I recognize the controversy of this only in the fear of the affluent being asked to “subsidize” the health of the less well-off, and in the fear of the politician finding the huge sums of money spent on this social need unavailable for local issues such as bridges, roads, and military bases that are the grease of re-election. However the self-delusion that fails to embrace education in this same wise is amazing to me.

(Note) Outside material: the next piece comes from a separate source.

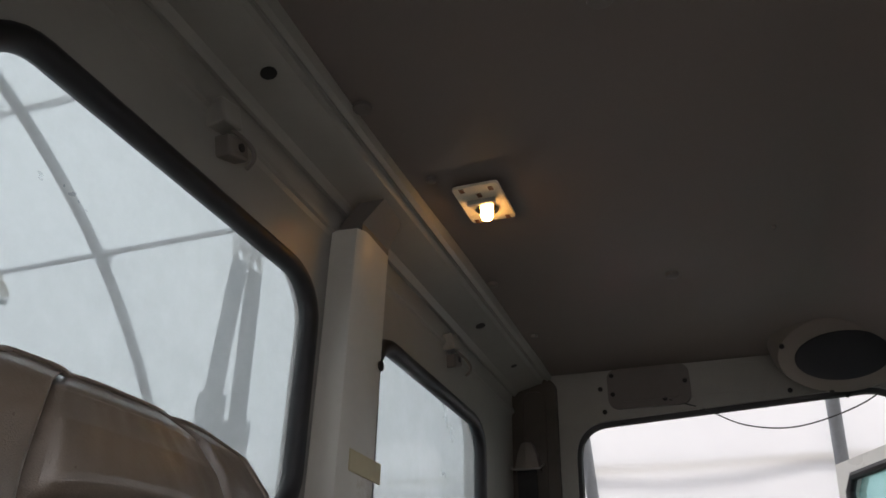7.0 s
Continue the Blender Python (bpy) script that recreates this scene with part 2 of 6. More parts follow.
LEATHERSIDE = leather("light_taupe_side_leather", (0.27, 0.234, 0.196), (0.22, 0.186, 0.148))
STITCH = surface("pale_thread", (0.42, 0.37, 0.30), 0.8, 0, 0.1, 20, 200)
FLOORMAT = surface("dusty_rubber_floor_mat", (0.105, 0.092, 0.077), 0.5, 0, 0.35, 6, 120, 0.3, 0.001, ((0.25, 0.200, 0.145), 0.62, 5))
COVERMAT = surface("dusty_moulded_rubber", (0.172, 0.162, 0.150), 0.36, 0, 0.40, 5, 140, 0.25, 0.0008, ((0.27, 0.245, 0.21), 0.42, 4.5))
FLOORDIRT = surface("dusty_brown_floor_mat", (0.24, 0.207, 0.166), 0.75, 0, 0.2, 5, 140, 0.3, 0.001, ((0.12, 0.10, 0.085), 0.35, 6))
TREADMAT = surface("worn_tread_rubber", (0.155, 0.138, 0.116), 0.7, 0, 0.25, 6, 140, 0.3, 0.001, ((0.08, 0.07, 0.06), 0.35, 9))
RED = surface("red_enamel_toolbox", (0.56, 0.022, 0.035), 0.38, 0, 0.1, 5, 50, 0.06, 0.0006, ((0.33, 0.015, 0.02), 0.14, 12), coat=0.15)
YELLOW = surface("yellow_plastic_knob", (0.75, 0.52, 0.03), 0.4)
GREYMETAL = surface("dark_grey_frame_paint", (0.045, 0.05, 0.055), 0.5, 0, 0.2, 6, 60, 0.1, 0.001, ((0.18, 0.12, 0.08), 0.12, 7))
DECK = surface("cream_perforated_deck", (0.62, 0.58, 0.49), 0.6, 0, 0.1, 6, 60, 0.1, 0.0008, ((0.38, 0.33, 0.26), 0.25, 10))
BLUE = surface("blue_bench_paint", (0.035, 0.23, 0.42), 0.5, 0, 0.12, 4, 40, 0.08, 0.0008, ((0.25, 0.25, 0.22), 0.05, 9))
WOOD = surface("raw_timber", (0.36, 0.17, 0.075), 0.7, 0, 0.2, 3, 40, 0.2, 0.001, stretch=(0.3, 0.3, 3))
PALEWALL = surface("pale_panel", (0.72, 0.72, 0.72), 0.6, 0, 0.06, 2, 30)
CORRUGATED = surface("grey_ribbed_sheet", (0.40, 0.40, 0.385), 0.55, 0.0, 0.08, 1.5, 20, 0.1, 0.001)
HOODMAT = surface("raw_fibreglass_hood", (0.37, 0.38, 0.33), 0.5, 0, 0.35, 5, 40, 0.3, 0.003, ((0.62, 0.60, 0.50), 0.36, 2.6), stretch=(2.2, 1, 0.7))
DOORSLAT = surface("pale_grey_shutter_slats", (0.50, 0.51, 0.48), 0.5, 0, 0.06, 1.2, 20)
WHITEPLASTIC = surface("white_plastic", (0.8, 0.8, 0.79), 0.45, 0, 0.03)
GRILLE = surface("dark_speaker_cloth", (0.02, 0.022, 0.027), 0.6, 0, 0.2, 10, 400, 0.5, 0.001)
RUST = surface("rusty_steel", (0.25, 0.12, 0.06), 0.8, 0.2, 0.3, 20, 90, 0.4, 0.001)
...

An unnoticed effect is the perpetuation of the corporation that this enables, and I wonder if there is more to this than meets the eye. I left my corporate employment over two years ago, intending to ride out COBRA and then buy my own insurance (a misnomer, since all I really wanted to do was pay for access to the system, and have my catastrophic incidents covered). However I found that because my wife suffers from fibromyalgia, we are uninsurable. I had no interest in returning to the corporate world, but rather wanted to pursue an individual business services practice finanSight. However, I couldn’t, as a civilized man, fail to provide catastrophic health care services for my family and worried that I was trapped. Fortunately I stumbled on COBRA continuation, a Georgia state requirement enforced by the Insurance Commissioner, but had I not worked for a company with more than 50 employees I wouold have been condemned to return to the corporate world. And for my children, with the world open before them, is it right to let the possibility of congenital “defects” allow one to become immediately self employed, while the other is forced to choose between emigration and working for “The Man?”
What will it take to change the terms of the debate? Will it require some catastrophe for us to recognize how uncivilized the most advanced and powerful nation ever created by man is to its citizens? Will a real crisis (not a politicized “debate”) require us to revisit this issue at its most fundamental level and flip the debate to a new paradigm.